The world is an analogy, a figure of speech, a conceptual metaphor. In my case the lens in one eye is a tiny piece of sophisticated plastic – in the same way, someone might have an artificial leg, or a dental crown. No difference, except that you walk around with an artificial leg, you chew with a dental crown but I’m seeing the world through this artificial lens. The artificial lens is a functioning part of the cognitive process.
Light passes through the lens, images appear, mind considers all this, based on received experience of similar images and selects a file, saying, ‘what you see is like this’. It resembles something that’s familiar, so I re-cognize it, and that’s what it becomes – whether it is really what I think it is, or not. The metaphor pushes the whole thing over the edge; one thing becomes another. There’s that thing out there and ‘me’ in here, looking at it; ‘I’ am on the receiving end, therefore conscious experience ‘is’ individual identity: ‘I think, therefore I am. “cogito ergo sum”

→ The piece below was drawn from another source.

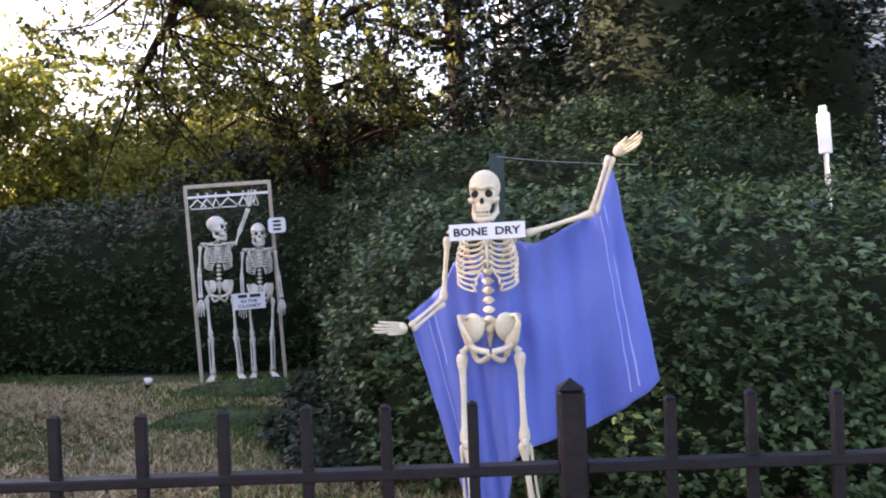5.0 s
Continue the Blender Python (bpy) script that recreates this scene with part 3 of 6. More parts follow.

The assumption is that the ‘self’ is a fixed reality and everything coming through the senses is real; sight, sound, smell, taste, touch, cognition – and it’s all coming to (((me))). I like it, I want it, I want more of it, or I hate it, I don’t want it. This is how it is, I get all the joy but also the pain, the good and the bad, love and hate, heaven and hell – thus I have to spend a major part of my life (maybe many lifetimes) having to cope with these polarizations that I accidentally created, thinking I was doing the right thing.

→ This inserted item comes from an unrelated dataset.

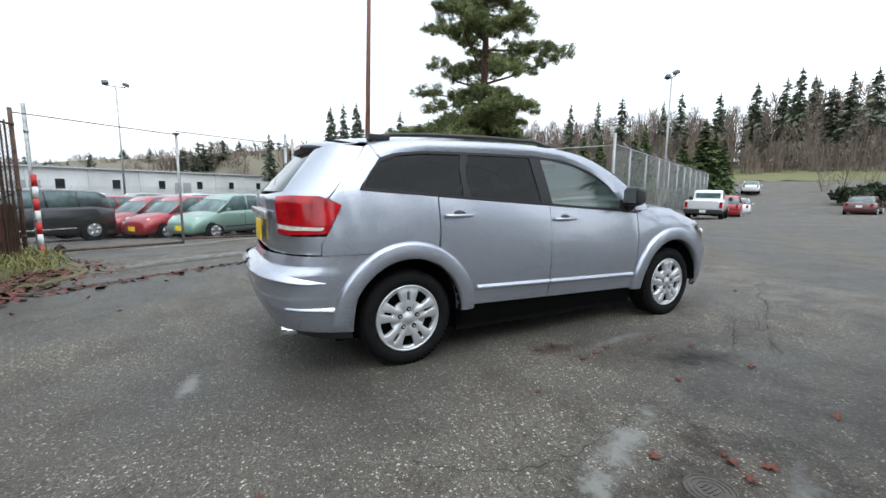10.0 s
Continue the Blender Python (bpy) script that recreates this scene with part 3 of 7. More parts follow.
# ---- red fence ----
def build_red_fence():
    a = Vector((-4.9, 9.05))
    b = Vector((-18.5, 37.0))
    d = (b - a).normalized()
    L = (b - a).length
    f = thing("red_fence", pose(a.x, a.y, 0, 0, 0, math.degrees(math.atan2(d.y, d.x))), "long dark red panel fence with barbed wire arms", "fence")
    n = 13
    pan = B((L / n / 2, 0, 1.45), (L / n - 0.012, 0.03, 2.6), 0, 0.006)
    me = finish(pan, "panel")
    me.materials.append(M_REDWALL)
    arm = finish(T((0, 0, 2.55), (0.0, 0.28, 3.0), 0.018, n=6), "barb_arm")
    arm.materials.append(M_GALV)
    for k in range(n):
        ob = part("panel", me, M_REDWALL, f)
        ob.location = (k * L / n, random.uniform(-0.01, 0.01), random.uniform(-0.03, 0.03))
        part("post", T((k * L / n, -0.06, 0.1), (k * L / n, -0.06, 2.7), 0.03), M_RUST, f)
        q = part("barb_arm", arm, M_GALV, f)
        q.location = (k * L / n, -0.06, 0)
    for z, o in ((2.75, 0.09), (2.86, 0.16), (2.97, 0.22)):
        part("barbed_wire", T((0, o, z), (L, o, z), 0.008, n=4), M_WIRE, f)
    p = thing("corner_post", pose(-4.8, 8.92, 0), "grey galvanised corner post of the yard fences", "post")
    part("pole", T((0, 0, 0.1), (0, 0, 3.0), 0.05, n=12), M_GALV, p)
    part("cap", T((0, 0, 3.0), (0, 0, 3.05), 0.055, 0.02, n=12), M_GALV, p)
    for z in (0.75, 1.35, 2.4):
        part("clamp", T((0, 0, z), (0, 0, z + 0.04), 0.062, n=12), M_GALV, p)
    # loose barbed wire on top of the slatted fence's older half
    w = thing("barbed_wire", pose(0, 0, 0), "slack strands of barbed wire above the slatted fence", "wire")
    for z in (2.92, 2.99, 3.06):
        q0, q1 = FENCE_A, FENCE_A + FENCE_D * 5.0
        part("strand", T((q0.x, q0.y, z), (q1.x, q1.y, z - 0.14), 0.006, n=4), M_WIRE, w)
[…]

Buddhists say this is not it. Thoughts can exist in the absence of a guiding “self” – obvious to anyone engaged in the practice of Buddhist meditation: cogito ergo non sum! What can I do about it? How to be free of it, to not be a slave to it? In some circumstances, taking an indirect approach means simply the intention to be mindful is enough, sufficient to disengage from the automatic reaction. Not caught up in the experience of it, one step removed, just knowing that this is how it is; that’s all. Knowing it takes the place of not knowing it. Step by step, experiencing how to do it… words cannot go any further.
“Emphasis is laid on the principle that this (same) thought-complex is an aggregate or combination of such factors, and nothing more… there is no permanent entity or self which acquires the states”. [From a footnote in the English translation of the Dhamma Sangani, by Caroline Rhys Davids, 1900] Explained further in the Atthasalini, a 5th century commentary by Buddhaghosa: “… here there are only states: no permanent being, no soul is known. These are mere states without essence, without a guiding principle… there is nothing else whatever, neither a being, nor an individuality, nor a man, nor a person.”